Information provided>
[Begin]

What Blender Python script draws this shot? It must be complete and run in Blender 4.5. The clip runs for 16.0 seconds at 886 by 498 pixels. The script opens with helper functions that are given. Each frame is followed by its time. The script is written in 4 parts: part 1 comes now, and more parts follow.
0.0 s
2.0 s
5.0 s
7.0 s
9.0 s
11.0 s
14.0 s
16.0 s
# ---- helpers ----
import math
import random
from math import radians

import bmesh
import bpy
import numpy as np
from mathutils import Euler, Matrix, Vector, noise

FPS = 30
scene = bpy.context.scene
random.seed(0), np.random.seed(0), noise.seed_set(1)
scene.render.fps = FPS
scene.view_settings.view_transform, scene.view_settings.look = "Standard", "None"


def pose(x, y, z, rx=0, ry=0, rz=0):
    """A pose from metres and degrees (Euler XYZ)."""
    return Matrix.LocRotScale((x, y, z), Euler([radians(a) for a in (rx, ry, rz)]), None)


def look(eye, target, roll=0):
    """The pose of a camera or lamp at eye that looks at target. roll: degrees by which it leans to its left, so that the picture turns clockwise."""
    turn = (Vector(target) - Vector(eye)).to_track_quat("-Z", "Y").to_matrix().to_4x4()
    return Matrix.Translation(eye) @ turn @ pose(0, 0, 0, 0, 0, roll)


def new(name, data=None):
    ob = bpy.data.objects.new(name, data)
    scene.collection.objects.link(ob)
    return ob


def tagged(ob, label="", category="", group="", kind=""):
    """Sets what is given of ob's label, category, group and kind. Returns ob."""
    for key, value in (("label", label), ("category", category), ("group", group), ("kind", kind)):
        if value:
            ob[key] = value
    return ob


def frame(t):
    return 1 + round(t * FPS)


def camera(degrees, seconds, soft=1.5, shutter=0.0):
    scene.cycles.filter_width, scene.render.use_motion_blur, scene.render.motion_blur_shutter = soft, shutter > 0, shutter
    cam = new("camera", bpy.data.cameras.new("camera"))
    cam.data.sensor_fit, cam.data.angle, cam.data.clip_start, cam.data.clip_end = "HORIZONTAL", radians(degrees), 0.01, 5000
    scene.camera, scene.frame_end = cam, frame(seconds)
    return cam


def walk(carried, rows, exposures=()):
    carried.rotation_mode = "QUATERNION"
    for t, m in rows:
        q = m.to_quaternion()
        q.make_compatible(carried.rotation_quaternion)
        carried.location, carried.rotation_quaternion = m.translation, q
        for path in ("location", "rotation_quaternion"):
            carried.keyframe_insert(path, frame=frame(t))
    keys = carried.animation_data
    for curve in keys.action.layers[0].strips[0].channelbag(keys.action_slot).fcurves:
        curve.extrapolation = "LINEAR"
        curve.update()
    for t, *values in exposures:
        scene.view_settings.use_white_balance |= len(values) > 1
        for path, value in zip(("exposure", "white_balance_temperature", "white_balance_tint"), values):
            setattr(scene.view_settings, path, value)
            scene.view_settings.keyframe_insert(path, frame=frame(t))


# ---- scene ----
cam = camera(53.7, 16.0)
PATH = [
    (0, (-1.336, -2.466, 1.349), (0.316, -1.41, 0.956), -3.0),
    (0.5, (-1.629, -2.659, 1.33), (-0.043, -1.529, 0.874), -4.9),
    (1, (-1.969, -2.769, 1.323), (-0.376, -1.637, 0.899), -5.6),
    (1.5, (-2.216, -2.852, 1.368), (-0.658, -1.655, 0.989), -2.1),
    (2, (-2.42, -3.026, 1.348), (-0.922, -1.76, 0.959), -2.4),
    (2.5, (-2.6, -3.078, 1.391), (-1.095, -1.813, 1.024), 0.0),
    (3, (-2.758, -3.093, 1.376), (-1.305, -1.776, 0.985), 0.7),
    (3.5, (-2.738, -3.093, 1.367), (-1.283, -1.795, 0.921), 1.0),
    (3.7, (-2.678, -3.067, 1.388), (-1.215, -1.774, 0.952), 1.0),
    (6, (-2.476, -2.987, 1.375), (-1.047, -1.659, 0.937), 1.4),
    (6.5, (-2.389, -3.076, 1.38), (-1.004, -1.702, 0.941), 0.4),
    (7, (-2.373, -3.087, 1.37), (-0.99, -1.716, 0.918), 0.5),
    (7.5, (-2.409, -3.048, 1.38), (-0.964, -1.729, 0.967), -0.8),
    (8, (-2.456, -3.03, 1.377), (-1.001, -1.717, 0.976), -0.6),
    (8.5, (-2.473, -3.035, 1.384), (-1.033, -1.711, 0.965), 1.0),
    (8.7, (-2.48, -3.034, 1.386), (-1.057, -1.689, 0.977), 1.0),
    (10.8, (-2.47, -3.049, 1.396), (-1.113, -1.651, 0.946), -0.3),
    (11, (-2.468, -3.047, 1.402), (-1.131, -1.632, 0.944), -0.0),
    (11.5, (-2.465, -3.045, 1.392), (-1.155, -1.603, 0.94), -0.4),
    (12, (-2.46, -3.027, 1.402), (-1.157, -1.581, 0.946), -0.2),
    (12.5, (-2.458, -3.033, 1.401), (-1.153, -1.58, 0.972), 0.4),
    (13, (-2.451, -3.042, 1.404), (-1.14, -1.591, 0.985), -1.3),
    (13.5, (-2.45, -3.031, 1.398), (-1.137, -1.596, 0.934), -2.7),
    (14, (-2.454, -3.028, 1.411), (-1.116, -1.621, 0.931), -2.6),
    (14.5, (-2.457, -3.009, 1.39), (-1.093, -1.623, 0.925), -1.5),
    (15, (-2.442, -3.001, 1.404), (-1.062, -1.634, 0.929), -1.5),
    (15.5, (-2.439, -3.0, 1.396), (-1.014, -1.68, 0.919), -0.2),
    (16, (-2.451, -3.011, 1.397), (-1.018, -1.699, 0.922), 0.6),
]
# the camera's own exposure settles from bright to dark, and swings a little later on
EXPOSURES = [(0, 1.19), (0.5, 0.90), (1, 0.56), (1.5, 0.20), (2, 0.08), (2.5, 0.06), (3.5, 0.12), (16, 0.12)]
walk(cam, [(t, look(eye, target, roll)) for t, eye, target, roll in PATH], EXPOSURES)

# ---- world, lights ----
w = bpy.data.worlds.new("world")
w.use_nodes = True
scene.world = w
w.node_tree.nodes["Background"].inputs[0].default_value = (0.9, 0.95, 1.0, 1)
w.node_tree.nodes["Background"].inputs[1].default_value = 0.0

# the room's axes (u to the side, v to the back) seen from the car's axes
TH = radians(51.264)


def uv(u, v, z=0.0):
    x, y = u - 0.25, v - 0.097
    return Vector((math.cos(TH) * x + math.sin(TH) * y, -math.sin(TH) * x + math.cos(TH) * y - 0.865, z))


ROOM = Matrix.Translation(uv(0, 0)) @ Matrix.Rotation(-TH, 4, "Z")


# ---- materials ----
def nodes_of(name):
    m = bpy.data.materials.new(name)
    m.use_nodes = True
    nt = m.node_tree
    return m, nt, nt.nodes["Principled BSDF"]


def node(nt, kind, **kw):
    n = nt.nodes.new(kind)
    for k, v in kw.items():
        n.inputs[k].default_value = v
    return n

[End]

What you need to do> Copy the lines from the start of the data verbatim, stopping after the line containing "scene.render.fps = FPS".

Written solution>
What Blender Python script draws this shot? It must be complete and run in Blender 4.5. The clip runs for 16.0 seconds at 886 by 498 pixels. The script opens with helper functions that are given. Each frame is followed by its time. The script is written in 4 parts: part 1 comes now, and more parts follow.
0.0 s
2.0 s
5.0 s
7.0 s
9.0 s
11.0 s
14.0 s
16.0 s
# ---- helpers ----
import math
import random
from math import radians

import bmesh
import bpy
import numpy as np
from mathutils import Euler, Matrix, Vector, noise

FPS = 30
scene = bpy.context.scene
random.seed(0), np.random.seed(0), noise.seed_set(1)
scene.render.fps = FPS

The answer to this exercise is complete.